→ **WHAT IS REQUIRED**:
Give back only the lines in the records below from the one with "More parts follow." to the one with "LAKE = np.array(LAKE_NEAR", both inclusive, word for word.

→ **PROVIDED DATA**:

## Start

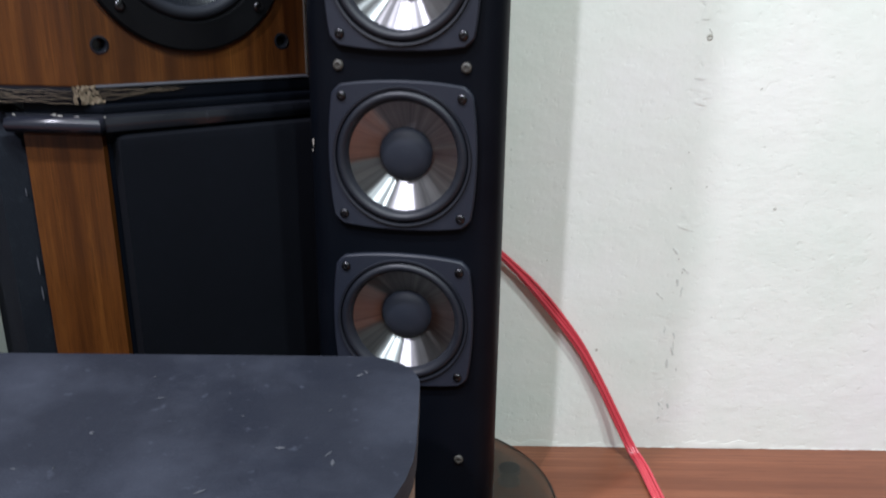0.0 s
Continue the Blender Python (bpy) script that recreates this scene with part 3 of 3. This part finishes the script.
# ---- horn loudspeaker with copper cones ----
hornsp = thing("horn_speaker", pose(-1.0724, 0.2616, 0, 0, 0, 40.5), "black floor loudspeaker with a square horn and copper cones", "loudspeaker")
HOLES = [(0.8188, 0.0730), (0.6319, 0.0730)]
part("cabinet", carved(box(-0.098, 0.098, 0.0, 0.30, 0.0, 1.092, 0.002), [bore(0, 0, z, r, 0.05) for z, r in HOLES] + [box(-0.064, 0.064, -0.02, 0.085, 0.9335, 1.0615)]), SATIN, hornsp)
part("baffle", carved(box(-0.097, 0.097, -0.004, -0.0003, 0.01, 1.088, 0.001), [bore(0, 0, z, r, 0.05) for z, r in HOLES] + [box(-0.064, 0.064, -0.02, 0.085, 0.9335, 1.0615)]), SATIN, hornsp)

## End
## Start

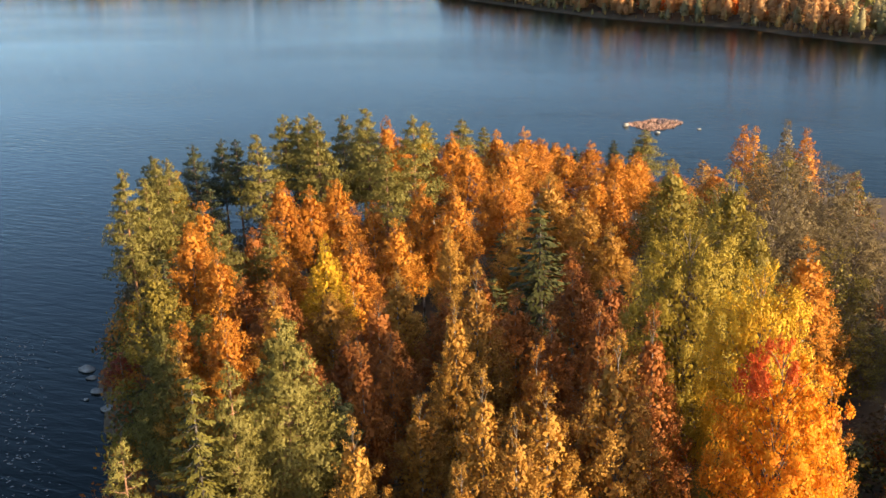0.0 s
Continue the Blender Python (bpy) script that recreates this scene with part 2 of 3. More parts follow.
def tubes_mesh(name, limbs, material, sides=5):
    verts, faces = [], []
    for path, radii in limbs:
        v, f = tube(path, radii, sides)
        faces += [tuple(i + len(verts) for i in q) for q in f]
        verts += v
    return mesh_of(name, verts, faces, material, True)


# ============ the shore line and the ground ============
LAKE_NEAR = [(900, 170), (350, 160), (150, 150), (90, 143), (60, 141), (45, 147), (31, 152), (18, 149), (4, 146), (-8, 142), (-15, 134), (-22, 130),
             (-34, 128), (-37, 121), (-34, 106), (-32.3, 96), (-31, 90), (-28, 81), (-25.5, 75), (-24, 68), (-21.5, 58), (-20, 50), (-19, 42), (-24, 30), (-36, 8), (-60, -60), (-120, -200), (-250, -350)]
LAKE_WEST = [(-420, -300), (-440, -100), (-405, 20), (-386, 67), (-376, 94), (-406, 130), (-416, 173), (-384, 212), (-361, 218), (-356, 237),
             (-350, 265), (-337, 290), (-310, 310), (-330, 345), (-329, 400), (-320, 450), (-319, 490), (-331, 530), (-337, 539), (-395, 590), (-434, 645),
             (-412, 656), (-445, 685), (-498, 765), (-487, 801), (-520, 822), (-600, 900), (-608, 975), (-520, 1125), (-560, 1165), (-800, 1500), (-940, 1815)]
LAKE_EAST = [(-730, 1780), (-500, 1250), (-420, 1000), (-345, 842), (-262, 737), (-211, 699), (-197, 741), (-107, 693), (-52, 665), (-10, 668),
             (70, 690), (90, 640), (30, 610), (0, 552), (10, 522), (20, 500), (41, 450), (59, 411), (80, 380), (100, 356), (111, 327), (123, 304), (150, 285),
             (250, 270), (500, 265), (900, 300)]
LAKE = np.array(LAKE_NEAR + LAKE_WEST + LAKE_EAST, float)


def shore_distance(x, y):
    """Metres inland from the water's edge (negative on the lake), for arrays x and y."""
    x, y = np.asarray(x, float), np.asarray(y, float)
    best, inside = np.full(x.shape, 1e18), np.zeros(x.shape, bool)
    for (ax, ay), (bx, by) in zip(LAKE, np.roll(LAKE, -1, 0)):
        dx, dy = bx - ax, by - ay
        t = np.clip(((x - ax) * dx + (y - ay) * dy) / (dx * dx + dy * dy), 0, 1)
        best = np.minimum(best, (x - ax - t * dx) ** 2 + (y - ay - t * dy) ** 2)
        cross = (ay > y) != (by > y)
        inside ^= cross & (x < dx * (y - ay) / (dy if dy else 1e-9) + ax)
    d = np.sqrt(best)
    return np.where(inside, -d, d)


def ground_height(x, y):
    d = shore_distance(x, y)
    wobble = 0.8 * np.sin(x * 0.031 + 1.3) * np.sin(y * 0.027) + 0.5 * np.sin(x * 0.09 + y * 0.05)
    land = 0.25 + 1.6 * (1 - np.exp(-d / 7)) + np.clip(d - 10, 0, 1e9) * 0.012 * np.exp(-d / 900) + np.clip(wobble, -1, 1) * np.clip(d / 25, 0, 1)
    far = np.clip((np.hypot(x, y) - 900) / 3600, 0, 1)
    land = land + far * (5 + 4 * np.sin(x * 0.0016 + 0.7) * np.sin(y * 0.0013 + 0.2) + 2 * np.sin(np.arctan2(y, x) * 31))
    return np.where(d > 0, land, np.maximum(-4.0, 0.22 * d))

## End

→ **FINAL RESULT**:
Continue the Blender Python (bpy) script that recreates this scene with part 2 of 3. More parts follow.
def tubes_mesh(name, limbs, material, sides=5):
    verts, faces = [], []
    for path, radii in limbs:
        v, f = tube(path, radii, sides)
        faces += [tuple(i + len(verts) for i in q) for q in f]
        verts += v
    return mesh_of(name, verts, faces, material, True)


# ============ the shore line and the ground ============
LAKE_NEAR = [(900, 170), (350, 160), (150, 150), (90, 143), (60, 141), (45, 147), (31, 152), (18, 149), (4, 146), (-8, 142), (-15, 134), (-22, 130),
             (-34, 128), (-37, 121), (-34, 106), (-32.3, 96), (-31, 90), (-28, 81), (-25.5, 75), (-24, 68), (-21.5, 58), (-20, 50), (-19, 42), (-24, 30), (-36, 8), (-60, -60), (-120, -200), (-250, -350)]
LAKE_WEST = [(-420, -300), (-440, -100), (-405, 20), (-386, 67), (-376, 94), (-406, 130), (-416, 173), (-384, 212), (-361, 218), (-356, 237),
             (-350, 265), (-337, 290), (-310, 310), (-330, 345), (-329, 400), (-320, 450), (-319, 490), (-331, 530), (-337, 539), (-395, 590), (-434, 645),
             (-412, 656), (-445, 685), (-498, 765), (-487, 801), (-520, 822), (-600, 900), (-608, 975), (-520, 1125), (-560, 1165), (-800, 1500), (-940, 1815)]
LAKE_EAST = [(-730, 1780), (-500, 1250), (-420, 1000), (-345, 842), (-262, 737), (-211, 699), (-197, 741), (-107, 693), (-52, 665), (-10, 668),
             (70, 690), (90, 640), (30, 610), (0, 552), (10, 522), (20, 500), (41, 450), (59, 411), (80, 380), (100, 356), (111, 327), (123, 304), (150, 285),
             (250, 270), (500, 265), (900, 300)]
LAKE = np.array(LAKE_NEAR + LAKE_WEST + LAKE_EAST, float)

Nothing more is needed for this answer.